_Supplied information_
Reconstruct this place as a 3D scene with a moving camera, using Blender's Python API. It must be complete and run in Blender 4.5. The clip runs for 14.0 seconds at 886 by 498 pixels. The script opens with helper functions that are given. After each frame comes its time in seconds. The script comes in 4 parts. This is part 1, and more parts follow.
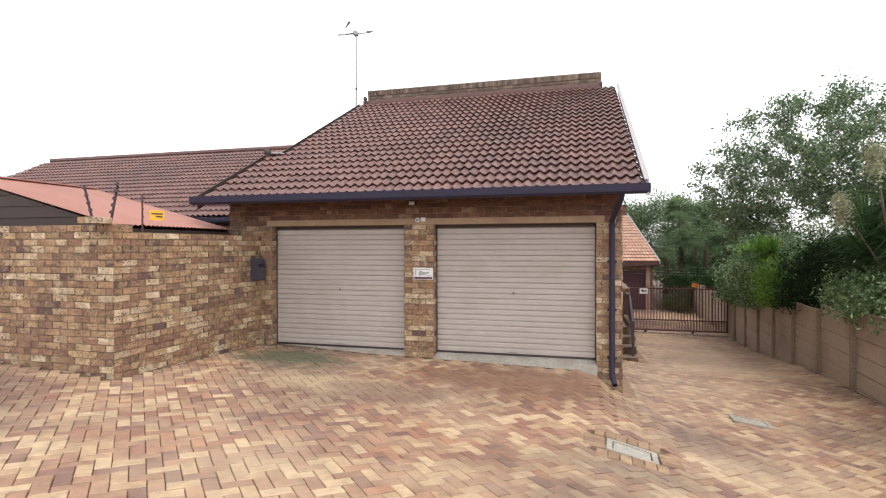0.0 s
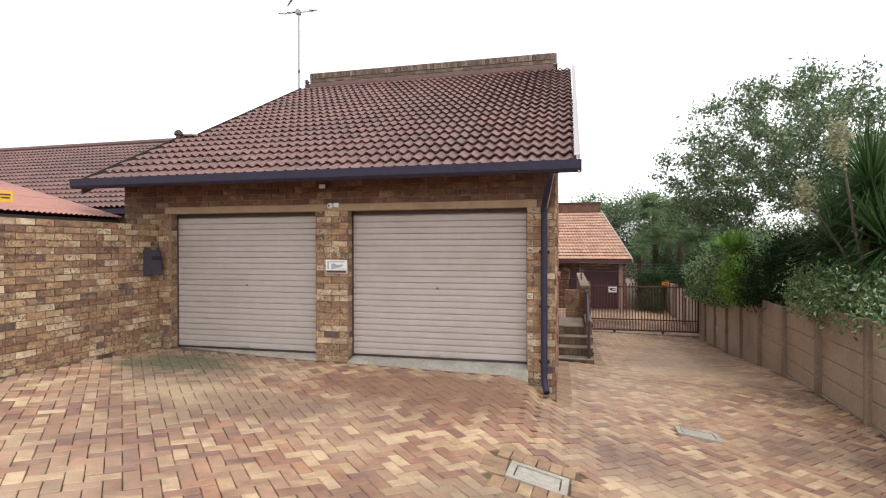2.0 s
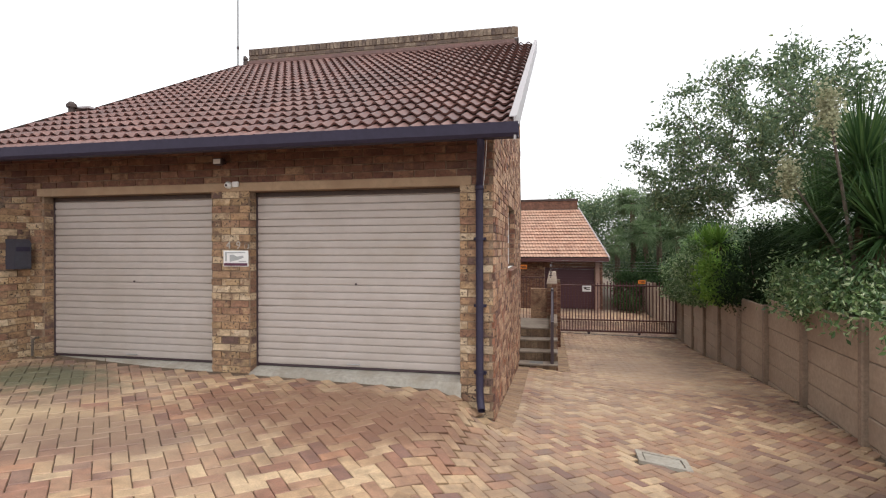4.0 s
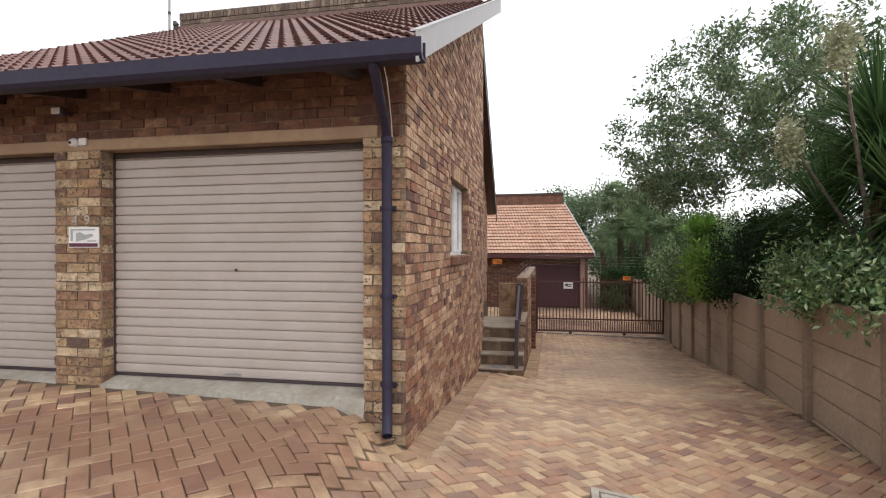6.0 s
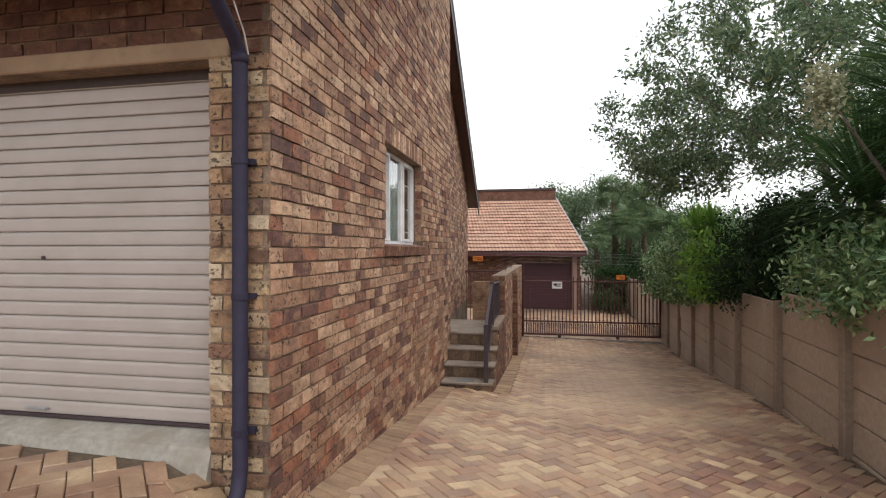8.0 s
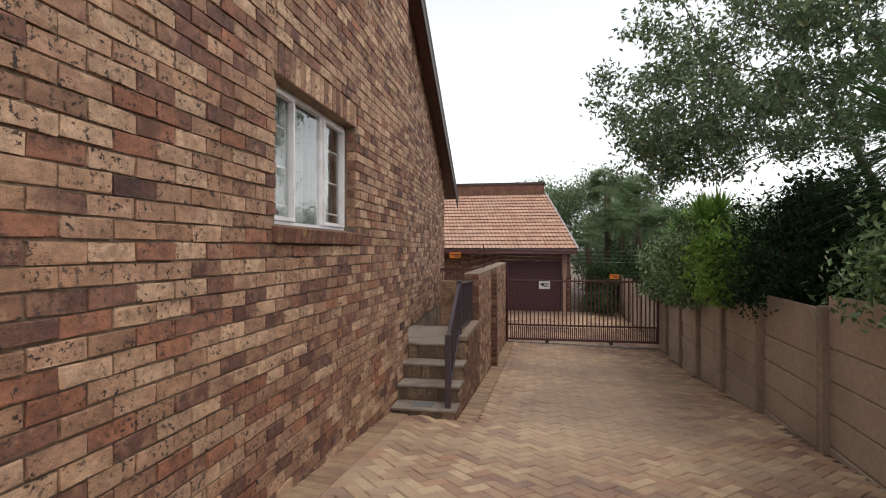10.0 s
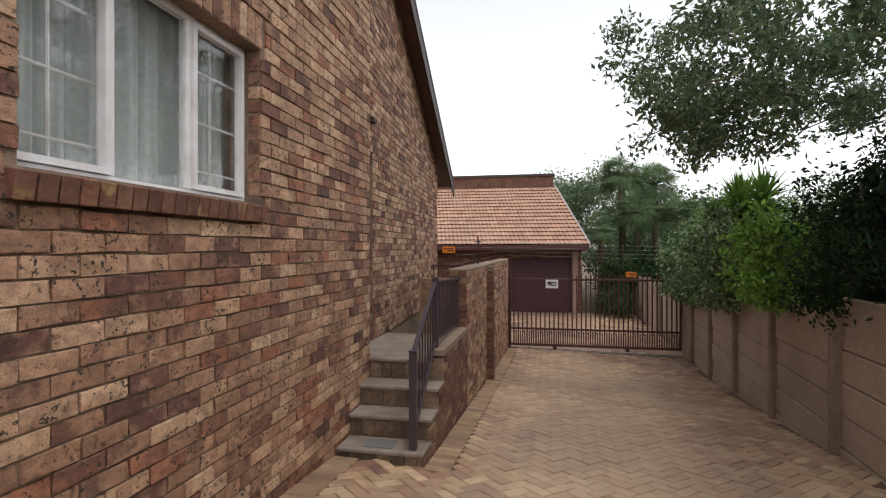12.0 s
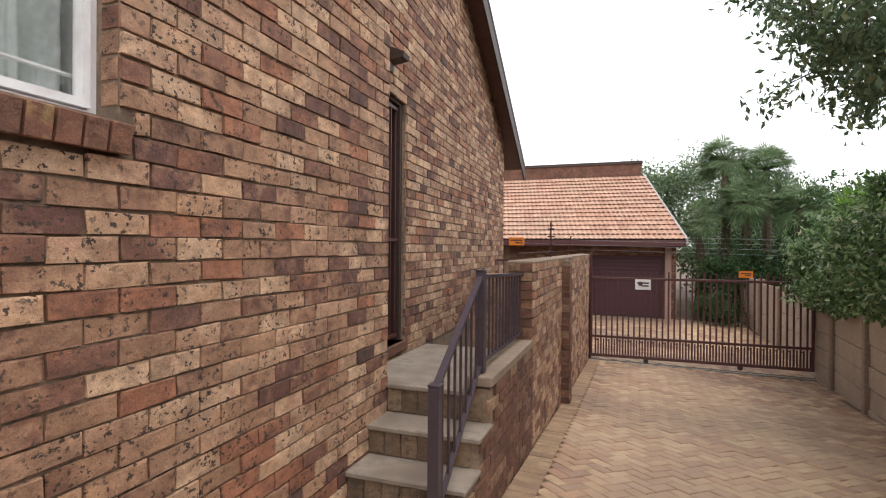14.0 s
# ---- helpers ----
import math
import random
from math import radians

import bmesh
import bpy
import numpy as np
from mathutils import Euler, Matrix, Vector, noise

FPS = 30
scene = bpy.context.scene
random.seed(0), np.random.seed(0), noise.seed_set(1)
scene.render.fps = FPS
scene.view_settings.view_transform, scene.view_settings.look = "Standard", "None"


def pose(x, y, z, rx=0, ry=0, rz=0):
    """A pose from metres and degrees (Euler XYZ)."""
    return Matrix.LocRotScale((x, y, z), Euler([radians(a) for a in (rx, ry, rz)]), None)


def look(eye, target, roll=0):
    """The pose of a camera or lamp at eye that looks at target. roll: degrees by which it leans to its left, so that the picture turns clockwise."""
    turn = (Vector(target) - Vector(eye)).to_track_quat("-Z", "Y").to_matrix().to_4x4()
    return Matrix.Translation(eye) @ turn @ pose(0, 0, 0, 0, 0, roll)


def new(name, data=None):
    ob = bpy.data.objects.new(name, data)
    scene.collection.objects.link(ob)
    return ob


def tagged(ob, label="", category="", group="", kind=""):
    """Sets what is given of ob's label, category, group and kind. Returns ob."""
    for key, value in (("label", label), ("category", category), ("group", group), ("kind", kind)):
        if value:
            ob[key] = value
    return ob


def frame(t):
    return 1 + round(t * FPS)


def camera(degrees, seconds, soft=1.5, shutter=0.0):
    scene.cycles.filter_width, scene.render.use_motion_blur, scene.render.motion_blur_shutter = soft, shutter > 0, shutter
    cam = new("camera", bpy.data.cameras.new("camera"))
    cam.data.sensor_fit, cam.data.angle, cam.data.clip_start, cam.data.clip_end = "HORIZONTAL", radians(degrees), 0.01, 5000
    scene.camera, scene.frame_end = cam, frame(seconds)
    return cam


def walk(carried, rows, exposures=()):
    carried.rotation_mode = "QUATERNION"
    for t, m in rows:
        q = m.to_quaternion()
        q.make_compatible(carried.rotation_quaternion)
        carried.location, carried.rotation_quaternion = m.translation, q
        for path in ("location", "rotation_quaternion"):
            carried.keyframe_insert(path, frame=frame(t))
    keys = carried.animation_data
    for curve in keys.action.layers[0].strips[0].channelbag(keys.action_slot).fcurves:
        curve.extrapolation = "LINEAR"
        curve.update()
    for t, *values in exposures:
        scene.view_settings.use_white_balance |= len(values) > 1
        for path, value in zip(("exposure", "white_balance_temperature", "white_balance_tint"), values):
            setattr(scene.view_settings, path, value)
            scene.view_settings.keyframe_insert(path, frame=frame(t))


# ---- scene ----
cam = camera(80.3, 14.0, soft=1.15)
PATH = [
    (0, (-0.176, 1.021, 1.694), (-0.69, 2.954, 1.682), -0.1),
    (0.5, (0.049, 1.314, 1.665), (-0.453, 3.25, 1.653), -0.1),
    (1, (0.246, 1.607, 1.608), (-0.239, 3.548, 1.597), -0.1),
    (1.5, (0.418, 1.906, 1.55), (-0.059, 3.848, 1.541), -0.1),
    (2, (0.542, 2.21, 1.527), (0.075, 4.155, 1.519), -0.1),
    (2.5, (0.687, 2.512, 1.489), (0.228, 4.458, 1.481), -0.1),
    (3, (0.793, 2.83, 1.453), (0.351, 4.781, 1.447), -0.1),
    (5.5, (1.352, 4.645, 1.202), (0.957, 6.606, 1.199), -0.15),
    (6, (1.476, 5.003, 1.142), (1.084, 6.965, 1.141), -0.15),
    (6.5, (1.557, 5.377, 1.107), (1.167, 7.338, 1.107), -0.15),
    (7, (1.645, 5.739, 1.071), (1.256, 7.7, 1.072), -0.15),
    (9.5, (1.912, 7.705, 0.929), (1.549, 9.672, 0.931), 0.0),
    (10, (1.948, 8.111, 0.902), (1.593, 10.079, 0.903), 0.0),
    (10.5, (2.002, 8.525, 0.866), (1.649, 10.494, 0.868), 0.0),
    (11, (2.03, 8.927, 0.837), (1.679, 10.896, 0.839), 0.0),
    (11.5, (2.058, 9.307, 0.806), (1.695, 11.274, 0.807), 0.0),
    (12, (2.056, 9.713, 0.786), (1.661, 11.674, 0.784), 0.0),
    (12.5, (2.063, 10.117, 0.742), (1.633, 12.07, 0.74), 0.2),
    (13, (2.039, 10.536, 0.71), (1.534, 12.471, 0.709), 0.2),
    (13.5, (1.976, 10.962, 0.682), (1.393, 12.875, 0.678), 0.4),
    (14, (1.907, 11.385, 0.651), (1.231, 13.267, 0.644), 0.4),
]
EXPOSURES = [(0, 1.38), (3, 1.29), (6.5, 1.2), (9.5, 1.0), (11.0, 0.88), (12.5, 1.0), (14, 1.48)]
walk(cam, [(t, look(eye, target, roll)) for t, eye, target, roll in PATH], EXPOSURES)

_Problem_
Write out the full listing verbatim, excluding its pictures.

_Expected output_
Reconstruct this place as a 3D scene with a moving camera, using Blender's Python API. It must be complete and run in Blender 4.5. The clip runs for 14.0 seconds at 886 by 498 pixels. The script opens with helper functions that are given. After each frame comes its time in seconds. The script comes in 4 parts. This is part 1, and more parts follow.
0.0 s
2.0 s
4.0 s
6.0 s
8.0 s
10.0 s
12.0 s
14.0 s
# ---- helpers ----
import math
import random
from math import radians

import bmesh
import bpy
import numpy as np
from mathutils import Euler, Matrix, Vector, noise

FPS = 30
scene = bpy.context.scene
random.seed(0), np.random.seed(0), noise.seed_set(1)
scene.render.fps = FPS
scene.view_settings.view_transform, scene.view_settings.look = "Standard", "None"


def pose(x, y, z, rx=0, ry=0, rz=0):
    """A pose from metres and degrees (Euler XYZ)."""
    return Matrix.LocRotScale((x, y, z), Euler([radians(a) for a in (rx, ry, rz)]), None)


def look(eye, target, roll=0):
    """The pose of a camera or lamp at eye that looks at target. roll: degrees by which it leans to its left, so that the picture turns clockwise."""
    turn = (Vector(target) - Vector(eye)).to_track_quat("-Z", "Y").to_matrix().to_4x4()
    return Matrix.Translation(eye) @ turn @ pose(0, 0, 0, 0, 0, roll)


def new(name, data=None):
    ob = bpy.data.objects.new(name, data)
    scene.collection.objects.link(ob)
    return ob


def tagged(ob, label="", category="", group="", kind=""):
    """Sets what is given of ob's label, category, group and kind. Returns ob."""
    for key, value in (("label", label), ("category", category), ("group", group), ("kind", kind)):
        if value:
            ob[key] = value
    return ob


def frame(t):
    return 1 + round(t * FPS)


def camera(degrees, seconds, soft=1.5, shutter=0.0):
    scene.cycles.filter_width, scene.render.use_motion_blur, scene.render.motion_blur_shutter = soft, shutter > 0, shutter
    cam = new("camera", bpy.data.cameras.new("camera"))
    cam.data.sensor_fit, cam.data.angle, cam.data.clip_start, cam.data.clip_end = "HORIZONTAL", radians(degrees), 0.01, 5000
    scene.camera, scene.frame_end = cam, frame(seconds)
    return cam


def walk(carried, rows, exposures=()):
    carried.rotation_mode = "QUATERNION"
    for t, m in rows:
        q = m.to_quaternion()
        q.make_compatible(carried.rotation_quaternion)
        carried.location, carried.rotation_quaternion = m.translation, q
        for path in ("location", "rotation_quaternion"):
            carried.keyframe_insert(path, frame=frame(t))
    keys = carried.animation_data
    for curve in keys.action.layers[0].strips[0].channelbag(keys.action_slot).fcurves:
        curve.extrapolation = "LINEAR"
        curve.update()
    for t, *values in exposures:
        scene.view_settings.use_white_balance |= len(values) > 1
        for path, value in zip(("exposure", "white_balance_temperature", "white_balance_tint"), values):
            setattr(scene.view_settings, path, value)
            scene.view_settings.keyframe_insert(path, frame=frame(t))


# ---- scene ----
cam = camera(80.3, 14.0, soft=1.15)
PATH = [
    (0, (-0.176, 1.021, 1.694), (-0.69, 2.954, 1.682), -0.1),
    (0.5, (0.049, 1.314, 1.665), (-0.453, 3.25, 1.653), -0.1),
    (1, (0.246, 1.607, 1.608), (-0.239, 3.548, 1.597), -0.1),
    (1.5, (0.418, 1.906, 1.55), (-0.059, 3.848, 1.541), -0.1),
    (2, (0.542, 2.21, 1.527), (0.075, 4.155, 1.519), -0.1),
    (2.5, (0.687, 2.512, 1.489), (0.228, 4.458, 1.481), -0.1),
    (3, (0.793, 2.83, 1.453), (0.351, 4.781, 1.447), -0.1),
    (5.5, (1.352, 4.645, 1.202), (0.957, 6.606, 1.199), -0.15),
    (6, (1.476, 5.003, 1.142), (1.084, 6.965, 1.141), -0.15),
    (6.5, (1.557, 5.377, 1.107), (1.167, 7.338, 1.107), -0.15),
    (7, (1.645, 5.739, 1.071), (1.256, 7.7, 1.072), -0.15),
    (9.5, (1.912, 7.705, 0.929), (1.549, 9.672, 0.931), 0.0),
    (10, (1.948, 8.111, 0.902), (1.593, 10.079, 0.903), 0.0),
    (10.5, (2.002, 8.525, 0.866), (1.649, 10.494, 0.868), 0.0),
    (11, (2.03, 8.927, 0.837), (1.679, 10.896, 0.839), 0.0),
    (11.5, (2.058, 9.307, 0.806), (1.695, 11.274, 0.807), 0.0),
    (12, (2.056, 9.713, 0.786), (1.661, 11.674, 0.784), 0.0),
    (12.5, (2.063, 10.117, 0.742), (1.633, 12.07, 0.74), 0.2),
    (13, (2.039, 10.536, 0.71), (1.534, 12.471, 0.709), 0.2),
    (13.5, (1.976, 10.962, 0.682), (1.393, 12.875, 0.678), 0.4),
    (14, (1.907, 11.385, 0.651), (1.231, 13.267, 0.644), 0.4),
]
EXPOSURES = [(0, 1.38), (3, 1.29), (6.5, 1.2), (9.5, 1.0), (11.0, 0.88), (12.5, 1.0), (14, 1.48)]
walk(cam, [(t, look(eye, target, roll)) for t, eye, target, roll in PATH], EXPOSURES)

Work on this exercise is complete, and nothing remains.